College celebrates history and sacrifice on Dedication Day

Garrison Keillor was the keynote speaker at Dedication Day. Photo courtesy of Gettysburg College Flikr.

Garrison Keillor was the keynote speaker at Dedication Day. Photo courtesy of Gettysburg College Flickr.

By Julia Sippel, Staff Writer

One hundred and fifty-two years after Lincoln gave his famed Gettysburg Address, our little town continues to celebrate his immortal words.

Celebrated officially on Nov. 19, Remembrance Day honors Lincoln’s visit to Gettysburg as well as the men who gave their lives to lie in the cemetery he dedicated that day. Each year thousands of tourists flock to town, filling the streets as if summertime had returned. With an array of celebrations, it is truly impossible to forget “what they did here.”

Though the initial wreath-laying ceremony was foregone due to inclement weather, the Dedication Day program, reminiscent of the same program all those years ago, occurred in the College Union Building Ballroom.

Highlighted by a speech by storyteller and humorist Garrison Keillor, the celebration was well received. “It was an honor to witness Mr. Keillor’s speech,” said the Gettysburgian’s Annika Jensen, a sophomore. “I grew up listening to his radio shows, and I felt that his emphasis on the power of story and of comfort during war time was relevant and appropriate.”

Arguably the most notable aspect of the ceremony, however, was the naturalization of sixteen immigrants from twelve different countries. “I felt humbled,” said Jensen. “I had never seen anything like it before, nor was I expecting it, and I was overwhelmed with patriotism and hope for these new citizens.”

That afternoon, Professor Scott Hancock of the Africana Studies Department gave a speech titled, “Liberation from the Future as Well as the Past: Black Responses to the Gettysburg Address,” the annual Gettysburg Addresses Lincoln Lecture.
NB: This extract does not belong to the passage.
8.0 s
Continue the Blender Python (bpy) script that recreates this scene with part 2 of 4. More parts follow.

Dr. Joseph Glatthaar of theUniversity of North Carolina at Chapel Hill gave the 54th annual Robert Fortenbaugh Memorial Lecture later that evening, further enticing the historically-inclined audience with his cultural discussion of the Army of the Potomac and the Army of Northern Virginia.
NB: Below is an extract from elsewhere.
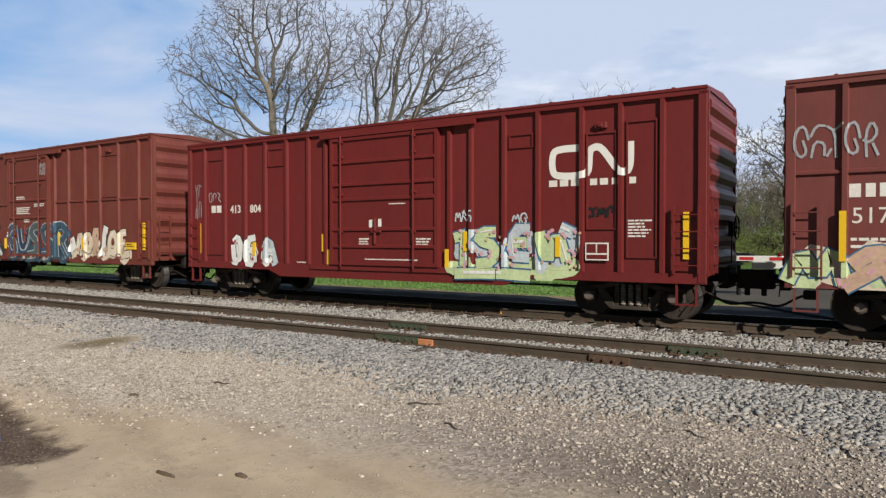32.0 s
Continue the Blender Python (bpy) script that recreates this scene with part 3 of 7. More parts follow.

A parade on Saturday afternoon brought townspeople, even children and pets, to the streets to celebrate this historical heritage. Union and Confederate reenactors (flags included) walked the streets once more, joined by President Lincoln and Frederick Douglass, among other notables.

The most moving moments of the weekend, however, memorialized the recent passing of Gettysburg’s own Lincoln, portrayer James Getty. His top hat marched the parade in his stead, marking the persona so missed by fans across the nation, much like his character so long before.

This poignant emotion was renewed that evening with the 13th annual Remembrance Illumination at the National Cemetery. 3,512 luminary candles and a recitation of fallen soldiers’ names once again marked the “final resting place for those who here gave their lives that that nation might live.”

Made possible by the College, The Lincoln Fellowship of Pennsylvania, Gettysburg National Military Park and more, this weekend successfully brought increased tourism and appreciation to Gettysburg in an unforgettable way.